#### INPUT:
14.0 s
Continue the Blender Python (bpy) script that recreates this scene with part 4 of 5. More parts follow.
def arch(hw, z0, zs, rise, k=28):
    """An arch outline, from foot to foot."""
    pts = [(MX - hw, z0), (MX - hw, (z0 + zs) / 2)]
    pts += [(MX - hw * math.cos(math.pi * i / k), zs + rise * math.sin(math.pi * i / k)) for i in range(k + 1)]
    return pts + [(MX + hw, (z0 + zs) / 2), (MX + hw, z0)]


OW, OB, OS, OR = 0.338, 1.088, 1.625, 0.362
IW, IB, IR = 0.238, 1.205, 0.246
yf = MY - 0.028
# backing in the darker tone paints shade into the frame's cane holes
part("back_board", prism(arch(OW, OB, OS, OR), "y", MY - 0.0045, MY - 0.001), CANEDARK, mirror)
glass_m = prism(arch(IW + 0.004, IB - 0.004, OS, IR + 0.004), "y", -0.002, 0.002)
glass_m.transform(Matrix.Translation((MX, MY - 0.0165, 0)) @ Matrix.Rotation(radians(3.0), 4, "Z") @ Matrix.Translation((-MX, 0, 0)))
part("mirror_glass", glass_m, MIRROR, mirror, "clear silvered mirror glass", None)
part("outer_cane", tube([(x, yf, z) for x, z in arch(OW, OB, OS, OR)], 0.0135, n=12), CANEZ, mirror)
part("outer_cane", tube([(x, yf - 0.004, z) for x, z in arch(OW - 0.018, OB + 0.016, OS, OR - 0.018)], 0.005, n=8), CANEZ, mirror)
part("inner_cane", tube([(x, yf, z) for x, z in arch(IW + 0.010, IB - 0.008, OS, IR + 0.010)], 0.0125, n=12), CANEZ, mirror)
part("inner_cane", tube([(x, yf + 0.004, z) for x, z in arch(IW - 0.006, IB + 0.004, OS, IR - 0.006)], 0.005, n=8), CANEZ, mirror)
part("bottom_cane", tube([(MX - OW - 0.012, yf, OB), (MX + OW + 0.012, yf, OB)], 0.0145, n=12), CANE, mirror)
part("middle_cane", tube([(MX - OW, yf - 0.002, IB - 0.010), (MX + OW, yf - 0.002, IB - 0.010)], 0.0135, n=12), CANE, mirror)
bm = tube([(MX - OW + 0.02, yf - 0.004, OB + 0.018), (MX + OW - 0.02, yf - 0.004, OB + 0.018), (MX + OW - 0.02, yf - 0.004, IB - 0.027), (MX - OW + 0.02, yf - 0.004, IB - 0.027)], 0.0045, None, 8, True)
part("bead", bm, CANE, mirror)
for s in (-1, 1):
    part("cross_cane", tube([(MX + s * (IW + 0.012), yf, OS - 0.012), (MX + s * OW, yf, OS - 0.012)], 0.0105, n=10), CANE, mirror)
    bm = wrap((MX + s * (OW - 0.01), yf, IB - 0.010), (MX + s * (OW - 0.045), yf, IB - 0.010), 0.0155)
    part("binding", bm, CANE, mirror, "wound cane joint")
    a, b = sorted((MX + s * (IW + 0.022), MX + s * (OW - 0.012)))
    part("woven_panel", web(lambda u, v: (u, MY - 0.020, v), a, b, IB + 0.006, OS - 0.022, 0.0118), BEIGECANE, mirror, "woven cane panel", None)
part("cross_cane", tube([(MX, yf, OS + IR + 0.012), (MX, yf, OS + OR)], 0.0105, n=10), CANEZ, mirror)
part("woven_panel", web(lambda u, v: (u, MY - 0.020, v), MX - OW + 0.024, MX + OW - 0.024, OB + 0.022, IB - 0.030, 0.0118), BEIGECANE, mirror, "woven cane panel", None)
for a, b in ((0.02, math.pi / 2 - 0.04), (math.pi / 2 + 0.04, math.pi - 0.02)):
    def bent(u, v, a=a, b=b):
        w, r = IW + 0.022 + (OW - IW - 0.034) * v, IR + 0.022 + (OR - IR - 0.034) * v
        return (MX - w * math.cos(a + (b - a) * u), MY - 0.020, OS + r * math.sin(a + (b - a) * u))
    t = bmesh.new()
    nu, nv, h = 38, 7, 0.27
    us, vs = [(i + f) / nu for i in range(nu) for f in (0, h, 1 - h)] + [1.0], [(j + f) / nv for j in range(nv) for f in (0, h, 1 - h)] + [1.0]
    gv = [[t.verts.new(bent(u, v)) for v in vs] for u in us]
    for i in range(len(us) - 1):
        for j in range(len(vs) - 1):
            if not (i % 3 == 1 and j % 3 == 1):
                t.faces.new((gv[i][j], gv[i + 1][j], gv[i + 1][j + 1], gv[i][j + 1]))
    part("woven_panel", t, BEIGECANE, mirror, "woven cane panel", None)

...

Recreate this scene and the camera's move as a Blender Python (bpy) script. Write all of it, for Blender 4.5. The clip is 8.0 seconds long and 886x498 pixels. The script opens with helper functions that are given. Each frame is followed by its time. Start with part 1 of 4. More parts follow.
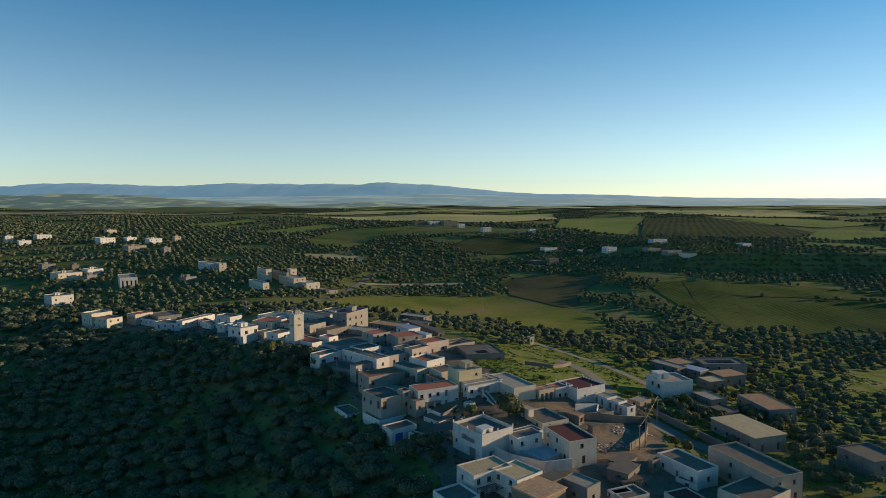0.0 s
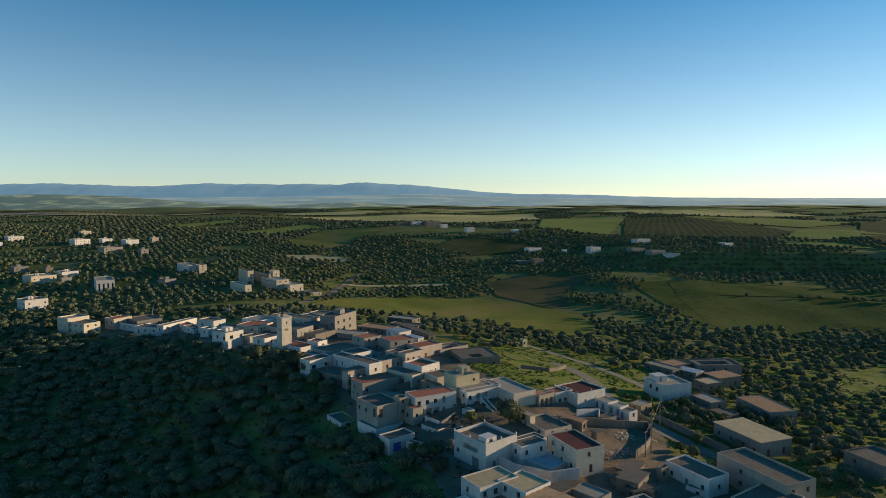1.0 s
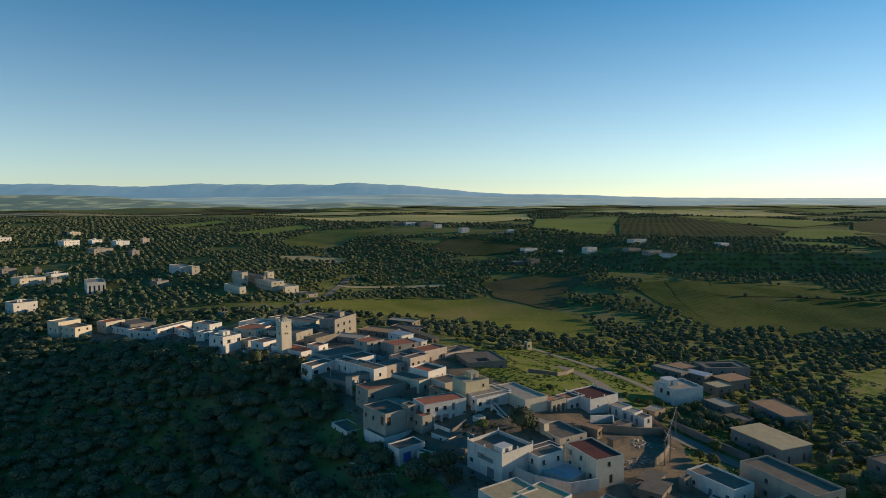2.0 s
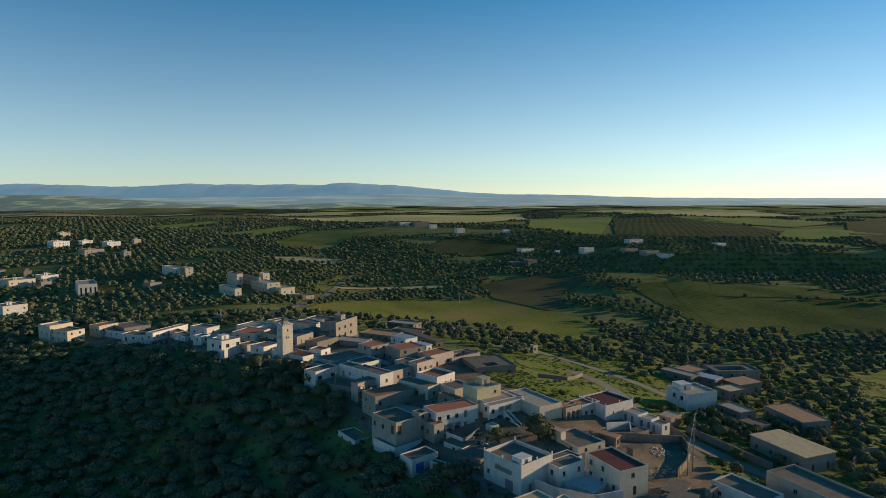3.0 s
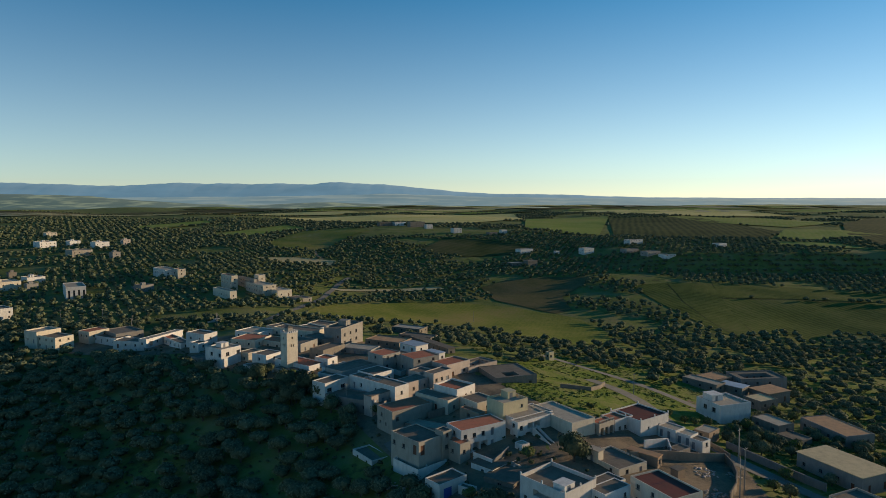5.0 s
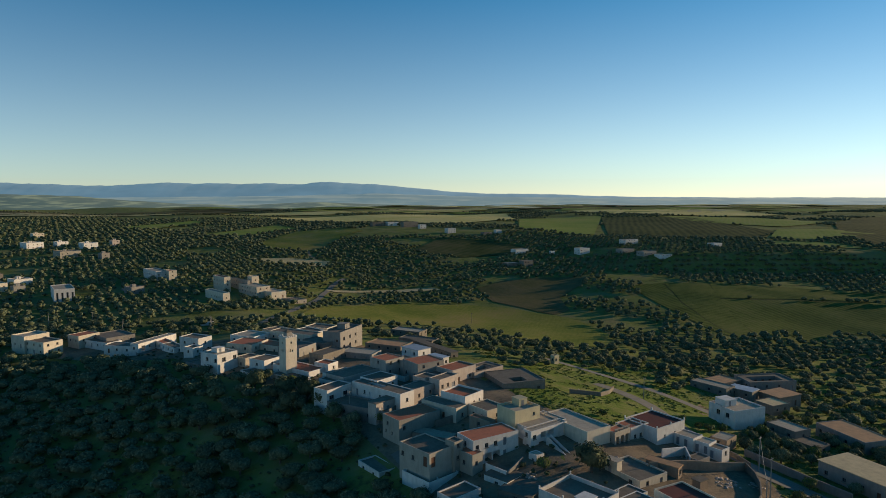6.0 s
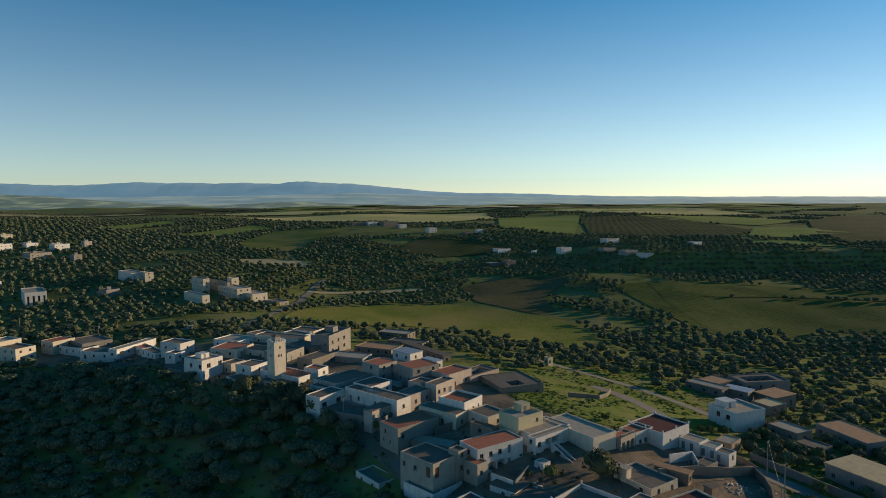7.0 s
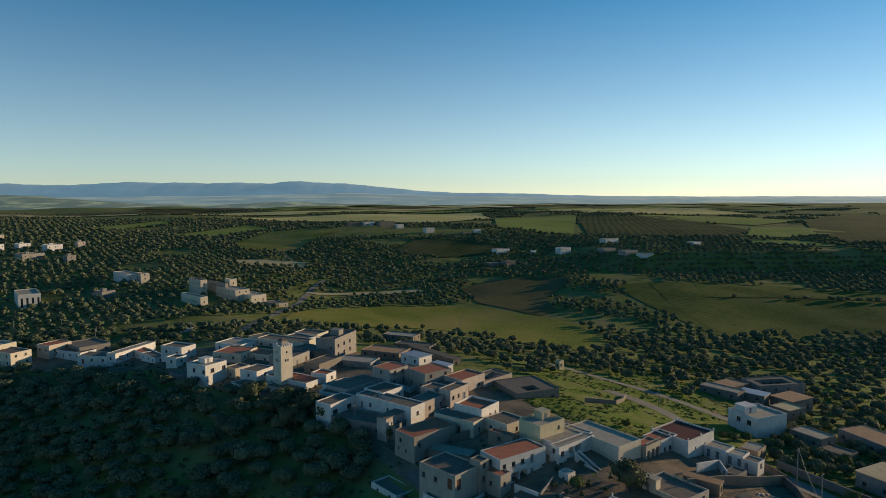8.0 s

#### TO BE DONE:
Gather all lines where the word "that" appears.

#### FINISHED ANSWER:
Continue the Blender Python (bpy) script that recreates this scene with part 4 of 5. More parts follow.
Recreate this scene and the camera's move as a Blender Python (bpy) script. Write all of it, for Blender 4.5. The clip is 8.0 seconds long and 886x498 pixels. The script opens with helper functions that are given. Each frame is followed by its time. Start with part 1 of 4. More parts follow.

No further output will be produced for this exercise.